L’Afrique a-t-elle vraiment besoin de plus d’intervention étrangère sous prétexte de l’aider à lutter contre le coronavirus? Il semble que pour la France et l’Europe, tout est prétexte à justifier une ingérence encore plus grande dans les affaires africaines.
 

C’est en effet au motif de la pandémie de Covid-19 qu’Emmanuel Macron a appelé à un moratoire sur la dette africaine. Lors d’une récente allocution, le Président de la République a déclaré: «Nous devons aussi savoir aider nos voisins d’Afrique à lutter contre le virus plus efficacement, aider aussi sur le plan économique en annulant massivement leur dette». Mais à qui l’Afrique est-elle vraiment redevable? À la France? Macron est-il seulement en mesure de faire une telle promesse? La Commission européenne a également annoncé garantir 15 milliards d’euros d’aide et de prêts pour les pays les plus vulnérables, dont 90% sont situés en Afrique.
 
Jean-Yves Le Drian, French Minister for Europe and Foreign Affairs - Sputnik Afrique
Aide française à l’Afrique: élan de générosité ou arrière-pensée géopolitique?
Ce continent a-t-il vraiment besoin de ce type d’aide, dont la facture risque d’arriver plus tard sous une forme ou une autre? Brahim Fassi-Fihri, président fondateur de l’Institut Amadeus, un think tank marocain, décrit la réponse industrielle du Maroc à la crise sanitaire: 

«Le Maroc a très vite mis en place une stratégie de souveraineté industrielle de production de masques, à travers une mobilisation générale des industries et également de son artisanat. Très vite, le Maroc s’est mis à produire d’abord deux millions de masques par jour, puis trois millions, puis cinq millions, puis aujourd’hui sept millions de masques qui sont produits tous les jours au Maroc, avec l’ambition d’arriver à 10 millions de masques produits dès les prochaines semaines.
Il faut dire qu’à peu près depuis trois semaines, près de 100 millions de masques ont été produits et distribués aux Marocains, [le Maroc, pays, ndlr] où le port du masque à l’extérieur est rendu obligatoire depuis le 7 avril.» 

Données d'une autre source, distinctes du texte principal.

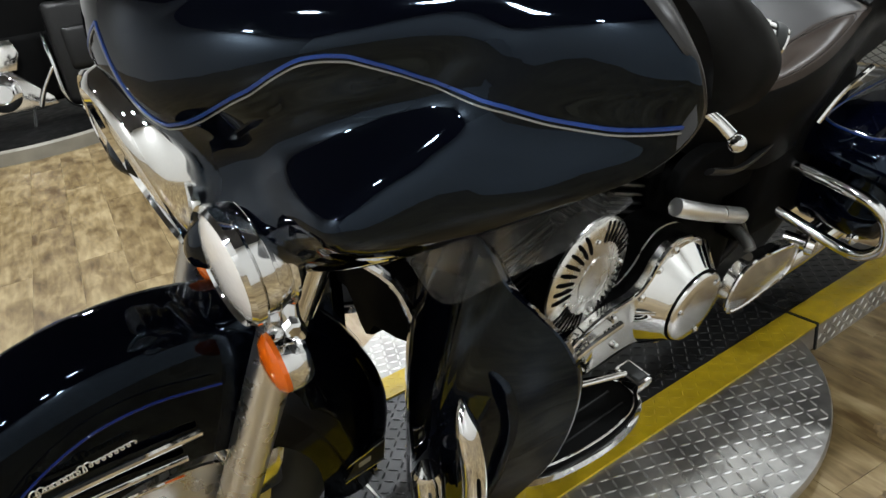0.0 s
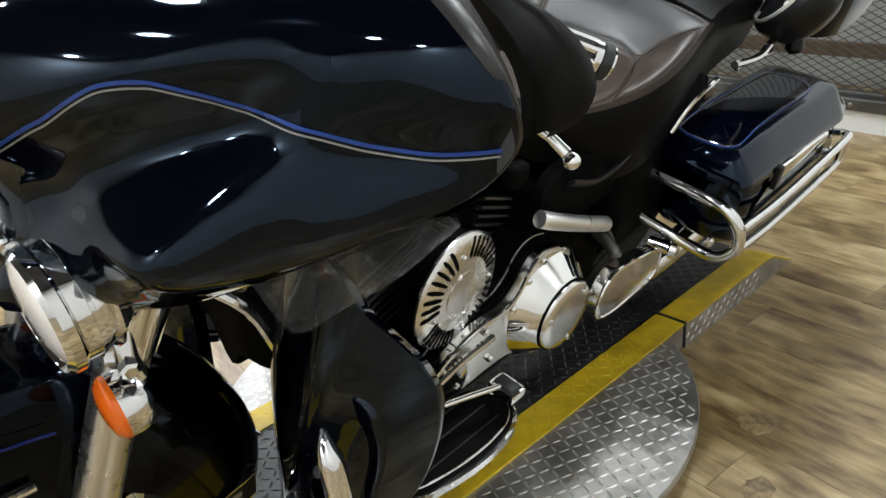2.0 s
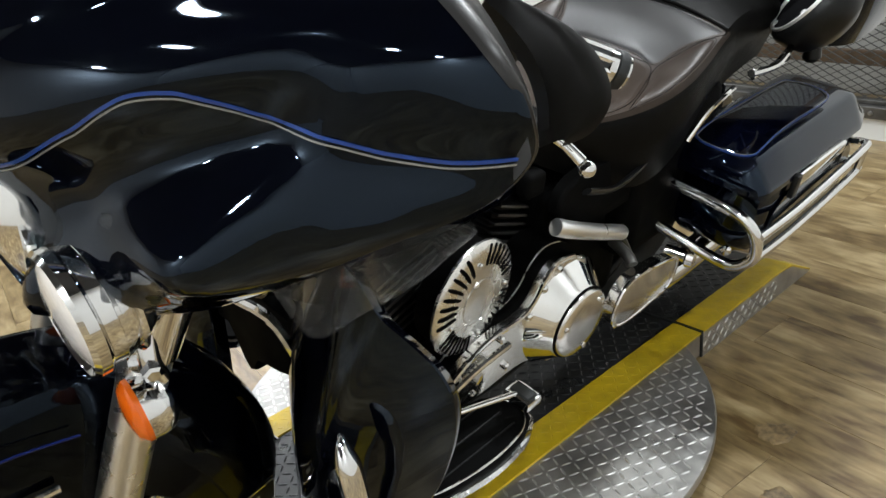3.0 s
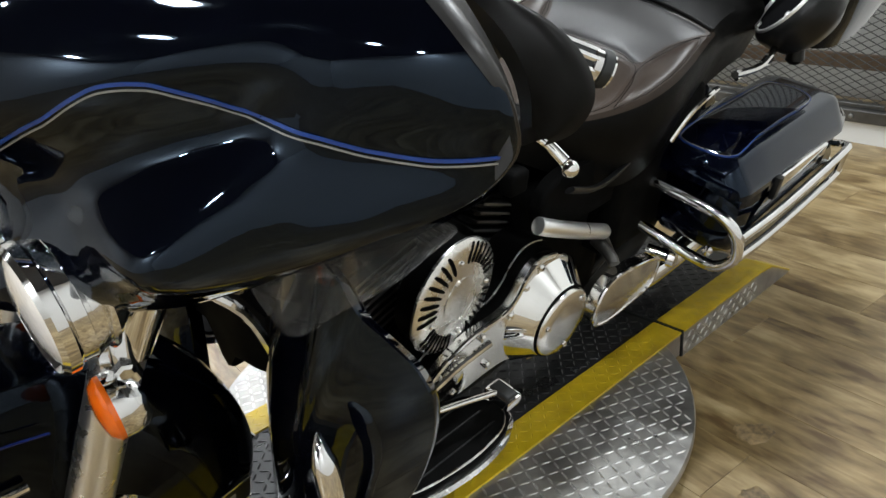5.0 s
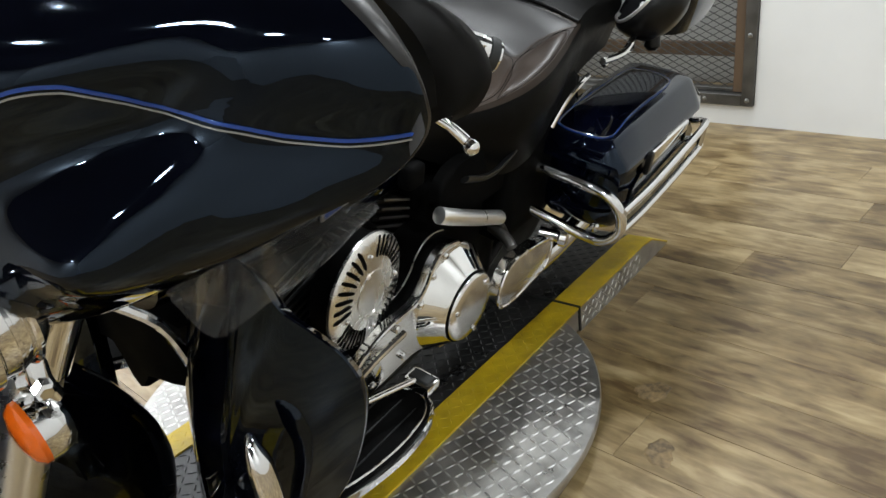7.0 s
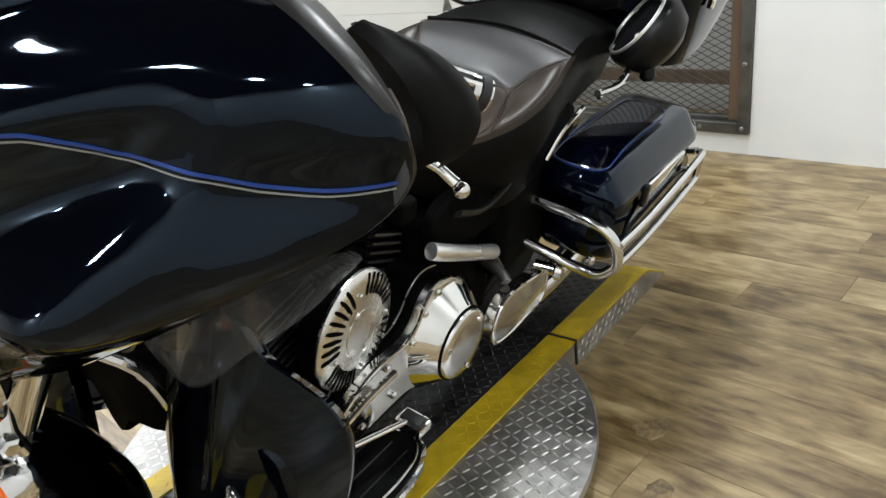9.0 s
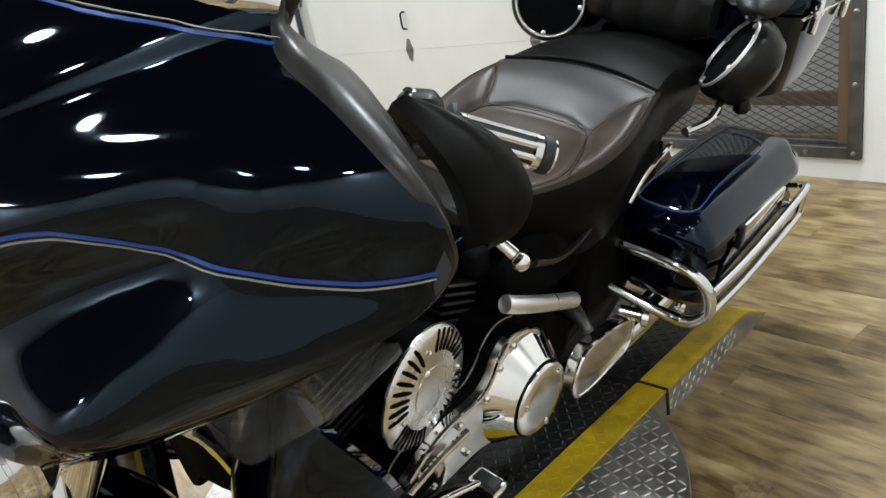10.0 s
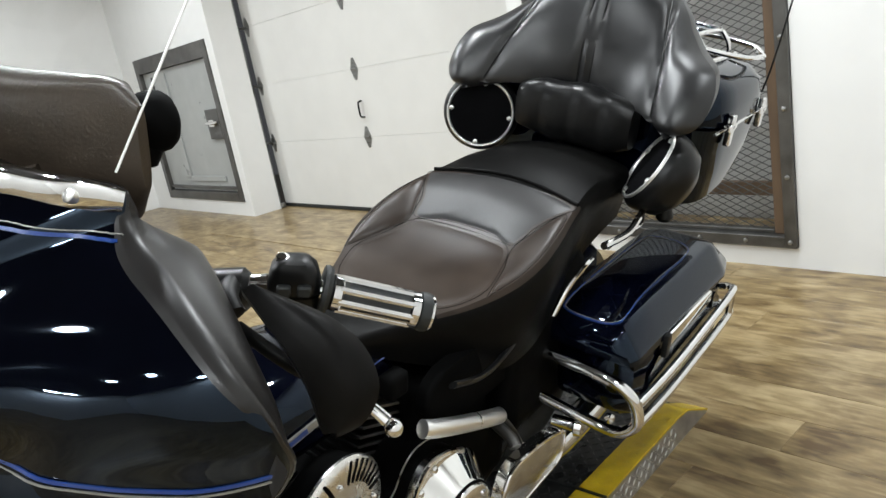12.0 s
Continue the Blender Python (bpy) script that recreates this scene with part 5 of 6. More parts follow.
part("side_cover", slab([(c.x, c.y) for c in curve([(a, b, 0) for a, b in [(0.98, 0.615), (1.03, 0.655), (1.16, 0.655), (1.27, 0.63), (1.31, 0.57), (1.27, 0.53), (1.12, 0.525), (1.0, 0.56)]], 5, True)], (0.165, 0, 0), (0, 1, 0), (0, 0, 1), 0.03, 0.012, 3), MATTE, bike, "dull black side cover")
part("side_cover", slab([(c.x, c.y) for c in curve([(a, b, 0) for a, b in [(0.98, 0.615), (1.03, 0.655), (1.16, 0.655), (1.27, 0.63), (1.31, 0.57), (1.27, 0.53), (1.12, 0.525), (1.0, 0.56)]], 5, True)], (-0.165, 0, 0), (0, 1, 0), (0, 0, 1), -0.03, 0.012, 3), MATTE, bike, "dull black side cover")
part("seat_strap", tube([(0.22, 1.02, 0.64), (0.225, 1.12, 0.615), (0.22, 1.24, 0.64), (0.215, 1.31, 0.70)], 0.012, 6, 10, flat=0.5), LEATHER_GLOSS, bike, "dark glossy trim under the seat")
part("fuse_cover", box((0.130, 0.910, 0.632), (0.168, 0.962, 0.684), 0.014, 3), MATTE, bike, "black square cap below the tank")
part("stand_leg", tube([(0.16, 0.72, 0.16), (0.27, 0.76, 0.04), (0.335, 0.80, -0.055)], 0.010, 4, 10), CHROME, bike, "chrome side stand holding the leaning bike")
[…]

Fassi-Fihri évoque également d’autres initiatives en cours sur le continent africain pour lutter contre la maladie d’une manière souveraine: 

«L’Afrique doit faire confiance à l’Afrique. Je pense qu’il y a des solutions africaines pertinentes qui méritent d’être davantage connues et reconnues. Par exemple, l’Institut Pasteur de Dakar, au Sénégal, est en train de lancer la production massive de tests de dépistage rapide, moins de 10 minutes, pour un prix autour d’un euro, ce qui serait extraordinaire.» 

L’expert réagit également aux propositions financières provenant d’Europe, notamment les 15 milliards d’euros débloqués par l’Union européenne pour l’Afrique dans le contexte de la lutte contre la pandémie, une somme qui ne représenterait selon lui «que 10% de ses besoins». Il commente aussi la proposition de moratoire d’Emmanuel Macron:

«La dette africaine est aujourd’hui estimée à environ 236 milliards de dollars, ce qui est important, notamment compte tenu des besoins actuels de l’Afrique, qui sont estimés à près de 200 milliards de dollars sur le plan sanitaire et sur le plan économique.
Il faut savoir que sur ces 236 milliards, 145 milliards sont redevables à la Chine. Donc cette dette est un enjeu important pour le continent africain. C’est pour ça que le moratoire du remboursement de la dette est essentiel en cette période de crise, parce que huit milliards de dollars de remboursement à échéance 2020 doivent être injectés par les économies et les États africains en matière de mise à niveau sanitaire et en matière de relance de leur économie, qui est aujourd’hui en crise.»